** Start Collected material **

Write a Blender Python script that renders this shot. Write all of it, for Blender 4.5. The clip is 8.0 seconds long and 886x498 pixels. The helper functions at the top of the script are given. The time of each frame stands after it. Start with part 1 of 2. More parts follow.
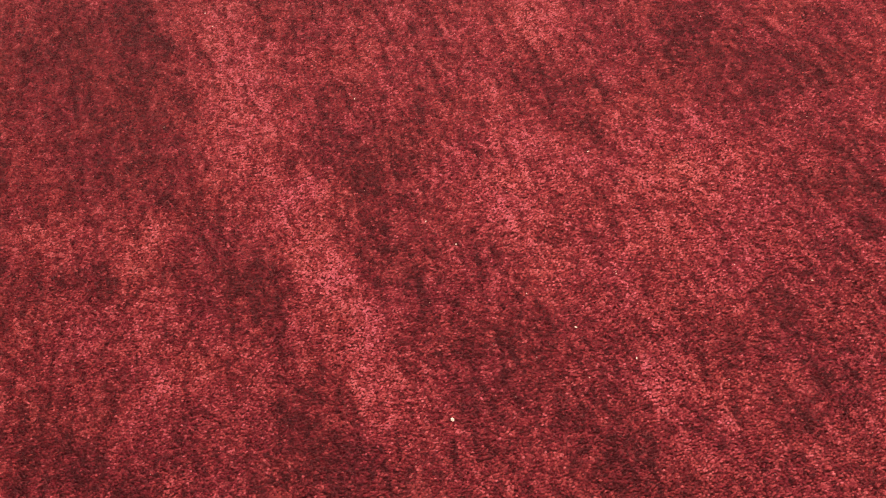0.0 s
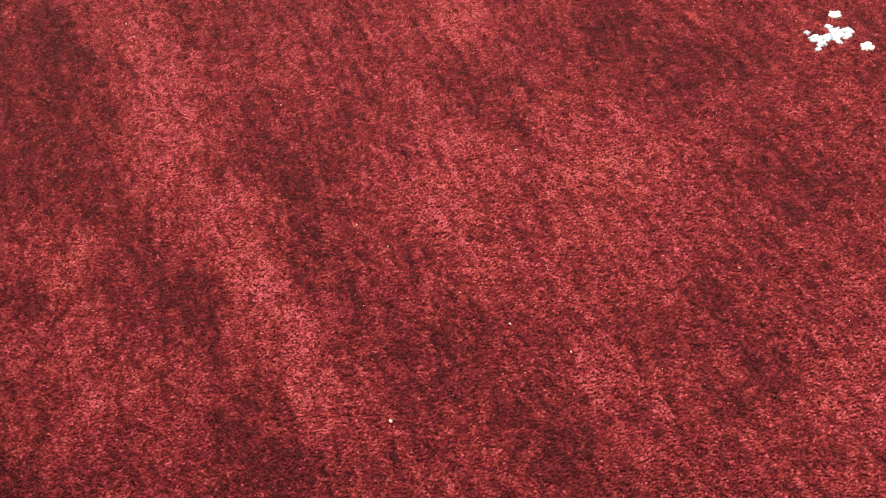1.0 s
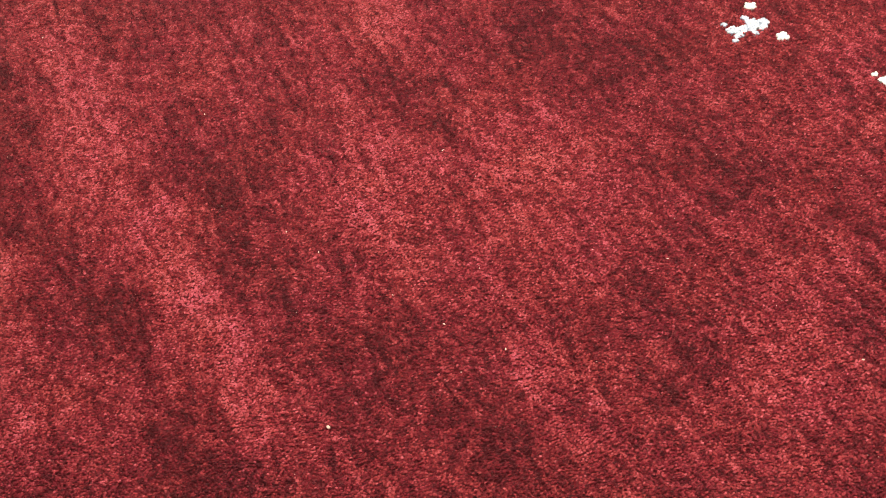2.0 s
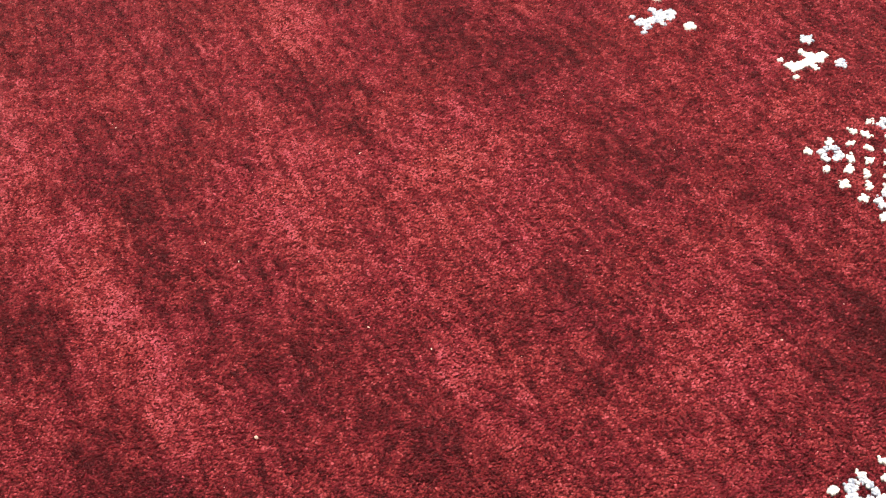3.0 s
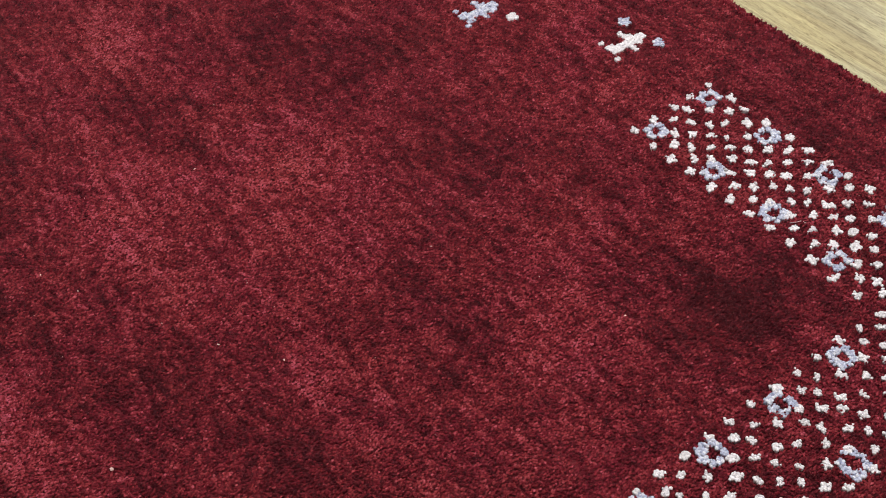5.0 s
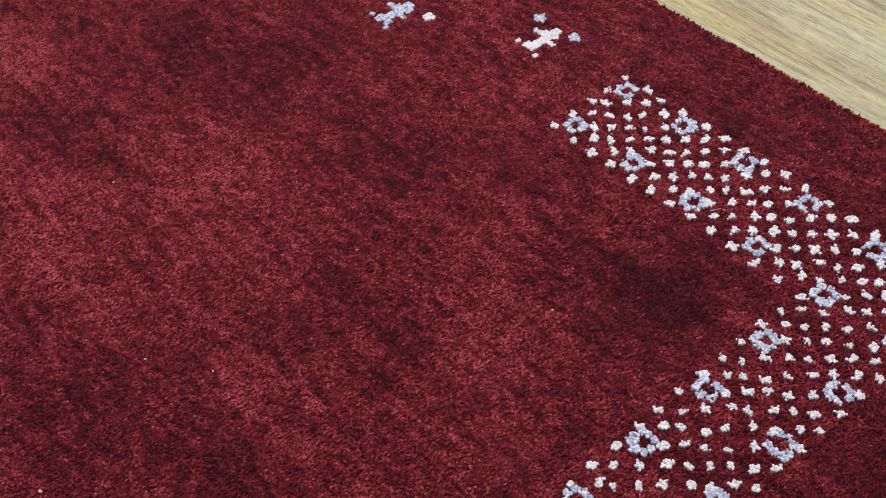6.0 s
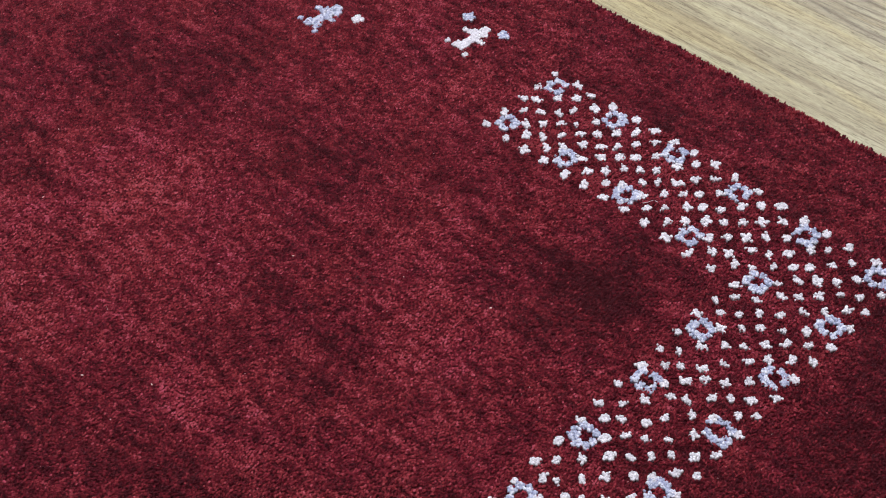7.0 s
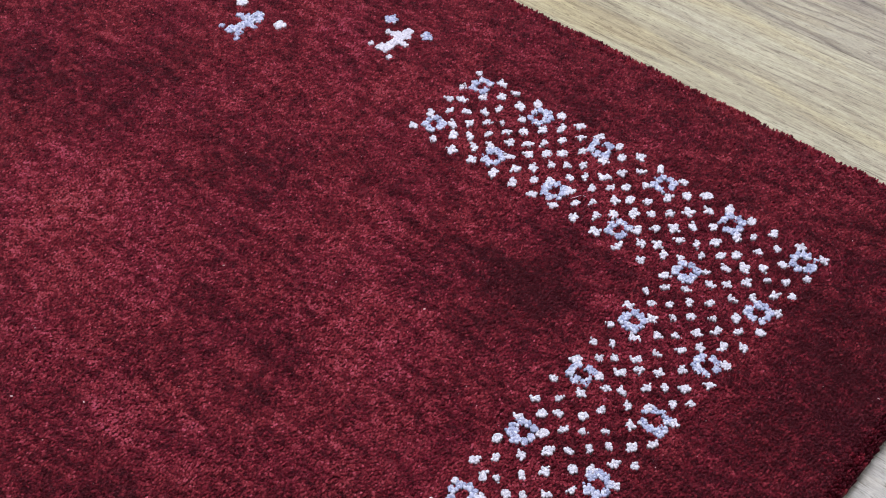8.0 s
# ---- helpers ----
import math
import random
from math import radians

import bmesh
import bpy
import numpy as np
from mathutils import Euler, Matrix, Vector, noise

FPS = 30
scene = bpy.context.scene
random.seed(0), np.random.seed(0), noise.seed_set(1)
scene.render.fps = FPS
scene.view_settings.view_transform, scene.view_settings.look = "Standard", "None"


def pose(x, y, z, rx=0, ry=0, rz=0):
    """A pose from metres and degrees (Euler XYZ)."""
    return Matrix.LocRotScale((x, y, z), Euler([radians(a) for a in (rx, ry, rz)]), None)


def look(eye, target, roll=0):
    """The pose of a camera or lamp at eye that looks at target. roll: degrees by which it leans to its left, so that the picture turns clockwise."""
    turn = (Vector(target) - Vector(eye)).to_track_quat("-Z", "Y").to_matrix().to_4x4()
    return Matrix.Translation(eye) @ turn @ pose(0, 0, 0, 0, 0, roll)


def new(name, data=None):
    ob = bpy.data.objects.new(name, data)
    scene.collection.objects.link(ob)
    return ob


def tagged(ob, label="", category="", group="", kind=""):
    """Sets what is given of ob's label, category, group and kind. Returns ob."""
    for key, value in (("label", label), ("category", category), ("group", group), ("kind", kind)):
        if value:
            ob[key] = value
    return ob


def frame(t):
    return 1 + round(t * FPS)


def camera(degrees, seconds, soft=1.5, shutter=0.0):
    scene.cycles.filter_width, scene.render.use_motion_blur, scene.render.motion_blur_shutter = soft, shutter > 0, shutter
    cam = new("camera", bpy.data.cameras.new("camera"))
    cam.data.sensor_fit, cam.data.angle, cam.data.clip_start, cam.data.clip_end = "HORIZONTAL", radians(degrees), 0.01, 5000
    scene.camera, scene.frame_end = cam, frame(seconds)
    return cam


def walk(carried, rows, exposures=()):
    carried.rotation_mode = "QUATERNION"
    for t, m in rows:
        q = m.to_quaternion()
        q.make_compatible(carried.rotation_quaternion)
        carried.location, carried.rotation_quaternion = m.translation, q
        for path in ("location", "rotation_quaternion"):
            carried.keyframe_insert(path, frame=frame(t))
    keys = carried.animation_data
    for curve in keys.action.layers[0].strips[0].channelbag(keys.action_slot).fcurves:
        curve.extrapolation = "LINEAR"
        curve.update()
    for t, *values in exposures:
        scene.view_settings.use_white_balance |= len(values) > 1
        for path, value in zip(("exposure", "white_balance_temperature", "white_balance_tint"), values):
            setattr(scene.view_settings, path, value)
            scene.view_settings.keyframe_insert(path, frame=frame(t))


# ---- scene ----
cam = camera(41.5, 8.0, soft=1.1)
PATH = [
    (0, (0.248, -0.828, 0.929), (-1.145, -0.656, -0.497), -11.7),
    (0.5, (0.252, -0.827, 0.927), (-1.129, -0.6, -0.501), -11.2),
    (1, (0.254, -0.826, 0.926), (-1.113, -0.547, -0.507), -10.7),
    (1.5, (0.255, -0.825, 0.926), (-1.095, -0.495, -0.513), -10.3),
    (3, (0.259, -0.817, 0.921), (-1.022, -0.32, -0.533), -9.0),
    (3.5, (0.261, -0.813, 0.922), (-0.99, -0.264, -0.539), -8.8),
    (4, (0.261, -0.81, 0.922), (-0.958, -0.208, -0.545), -8.2),
    (4.5, (0.263, -0.807, 0.923), (-0.923, -0.157, -0.55), -7.6),
    (6, (0.269, -0.798, 0.924), (-0.81, -0.008, -0.563), -5.9),
    (6.5, (0.271, -0.793, 0.927), (-0.777, 0.027, -0.566), -5.7),
    (7, (0.273, -0.79, 0.927), (-0.74, 0.067, -0.569), -5.2),
    (7.5, (0.275, -0.789, 0.927), (-0.699, 0.109, -0.571), -4.7),
    (8, (0.277, -0.787, 0.926), (-0.66, 0.148, -0.573), -4.1),
]

EXPOSURES = [(0.0, 0.41, 8100, -5), (1.5, 0.44, 8000, -4), (3.0, 0.4, 7800, 1), (3.5, 0.37, 7800, 4), (3.8, 0.12, 7700, 6), (4.1, -0.18, 7500, 7), (4.5, -0.48, 7100, 9), (6.0, -0.66, 6400, 13), (7.0, -0.68, 6050, 16), (8.0, -0.64, 5750, 20)]
walk(cam, [(t, look(eye, target, roll)) for t, eye, target, roll in PATH], EXPOSURES)

# ---- light: an assumed overcast day through two added, unseen windows of a plain room ----
ROOM = (-3.6, 2.4, -3.4, 2.6, 2.6)          # x0, x1, y0, y1, height
world = bpy.data.worlds.new("overcast_sky")
scene.world = world
world.use_nodes = True
wn = world.node_tree.nodes
sky = wn.new("ShaderNodeTexSky")
sky.sky_type, sky.sun_disc, sky.sun_elevation, sky.sun_rotation = "NISHITA", False, radians(40), radians(-60)
world.node_tree.links.new(sky.outputs[0], wn["Background"].inputs[0])
wn["Background"].inputs[1].default_value = 0.12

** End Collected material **

## Stated task
Without the pictures, output the full listing exactly as it stands.

## Solution to this task
Write a Blender Python script that renders this shot. Write all of it, for Blender 4.5. The clip is 8.0 seconds long and 886x498 pixels. The helper functions at the top of the script are given. The time of each frame stands after it. Start with part 1 of 2. More parts follow.
0.0 s
1.0 s
2.0 s
3.0 s
5.0 s
6.0 s
7.0 s
8.0 s
# ---- helpers ----
import math
import random
from math import radians

import bmesh
import bpy
import numpy as np
from mathutils import Euler, Matrix, Vector, noise

FPS = 30
scene = bpy.context.scene
random.seed(0), np.random.seed(0), noise.seed_set(1)
scene.render.fps = FPS
scene.view_settings.view_transform, scene.view_settings.look = "Standard", "None"


def pose(x, y, z, rx=0, ry=0, rz=0):
    """A pose from metres and degrees (Euler XYZ)."""
    return Matrix.LocRotScale((x, y, z), Euler([radians(a) for a in (rx, ry, rz)]), None)


def look(eye, target, roll=0):
    """The pose of a camera or lamp at eye that looks at target. roll: degrees by which it leans to its left, so that the picture turns clockwise."""
    turn = (Vector(target) - Vector(eye)).to_track_quat("-Z", "Y").to_matrix().to_4x4()
    return Matrix.Translation(eye) @ turn @ pose(0, 0, 0, 0, 0, roll)


def new(name, data=None):
    ob = bpy.data.objects.new(name, data)
    scene.collection.objects.link(ob)
    return ob


def tagged(ob, label="", category="", group="", kind=""):
    """Sets what is given of ob's label, category, group and kind. Returns ob."""
    for key, value in (("label", label), ("category", category), ("group", group), ("kind", kind)):
        if value:
            ob[key] = value
    return ob


def frame(t):
    return 1 + round(t * FPS)


def camera(degrees, seconds, soft=1.5, shutter=0.0):
    scene.cycles.filter_width, scene.render.use_motion_blur, scene.render.motion_blur_shutter = soft, shutter > 0, shutter
    cam = new("camera", bpy.data.cameras.new("camera"))
    cam.data.sensor_fit, cam.data.angle, cam.data.clip_start, cam.data.clip_end = "HORIZONTAL", radians(degrees), 0.01, 5000
    scene.camera, scene.frame_end = cam, frame(seconds)
    return cam


def walk(carried, rows, exposures=()):
    carried.rotation_mode = "QUATERNION"
    for t, m in rows:
        q = m.to_quaternion()
        q.make_compatible(carried.rotation_quaternion)
        carried.location, carried.rotation_quaternion = m.translation, q
        for path in ("location", "rotation_quaternion"):
            carried.keyframe_insert(path, frame=frame(t))
    keys = carried.animation_data
    for curve in keys.action.layers[0].strips[0].channelbag(keys.action_slot).fcurves:
        curve.extrapolation = "LINEAR"
        curve.update()
    for t, *values in exposures:
        scene.view_settings.use_white_balance |= len(values) > 1
        for path, value in zip(("exposure", "white_balance_temperature", "white_balance_tint"), values):
            setattr(scene.view_settings, path, value)
            scene.view_settings.keyframe_insert(path, frame=frame(t))


# ---- scene ----
cam = camera(41.5, 8.0, soft=1.1)
PATH = [
    (0, (0.248, -0.828, 0.929), (-1.145, -0.656, -0.497), -11.7),
    (0.5, (0.252, -0.827, 0.927), (-1.129, -0.6, -0.501), -11.2),
    (1, (0.254, -0.826, 0.926), (-1.113, -0.547, -0.507), -10.7),
    (1.5, (0.255, -0.825, 0.926), (-1.095, -0.495, -0.513), -10.3),
    (3, (0.259, -0.817, 0.921), (-1.022, -0.32, -0.533), -9.0),
    (3.5, (0.261, -0.813, 0.922), (-0.99, -0.264, -0.539), -8.8),
    (4, (0.261, -0.81, 0.922), (-0.958, -0.208, -0.545), -8.2),
    (4.5, (0.263, -0.807, 0.923), (-0.923, -0.157, -0.55), -7.6),
    (6, (0.269, -0.798, 0.924), (-0.81, -0.008, -0.563), -5.9),
    (6.5, (0.271, -0.793, 0.927), (-0.777, 0.027, -0.566), -5.7),
    (7, (0.273, -0.79, 0.927), (-0.74, 0.067, -0.569), -5.2),
    (7.5, (0.275, -0.789, 0.927), (-0.699, 0.109, -0.571), -4.7),
    (8, (0.277, -0.787, 0.926), (-0.66, 0.148, -0.573), -4.1),
]

EXPOSURES = [(0.0, 0.41, 8100, -5), (1.5, 0.44, 8000, -4), (3.0, 0.4, 7800, 1), (3.5, 0.37, 7800, 4), (3.8, 0.12, 7700, 6), (4.1, -0.18, 7500, 7), (4.5, -0.48, 7100, 9), (6.0, -0.66, 6400, 13), (7.0, -0.68, 6050, 16), (8.0, -0.64, 5750, 20)]
walk(cam, [(t, look(eye, target, roll)) for t, eye, target, roll in PATH], EXPOSURES)

# ---- light: an assumed overcast day through two added, unseen windows of a plain room ----
ROOM = (-3.6, 2.4, -3.4, 2.6, 2.6)          # x0, x1, y0, y1, height
world = bpy.data.worlds.new("overcast_sky")
scene.world = world
world.use_nodes = True
wn = world.node_tree.nodes
sky = wn.new("ShaderNodeTexSky")
sky.sky_type, sky.sun_disc, sky.sun_elevation, sky.sun_rotation = "NISHITA", False, radians(40), radians(-60)
world.node_tree.links.new(sky.outputs[0], wn["Background"].inputs[0])
wn["Background"].inputs[1].default_value = 0.12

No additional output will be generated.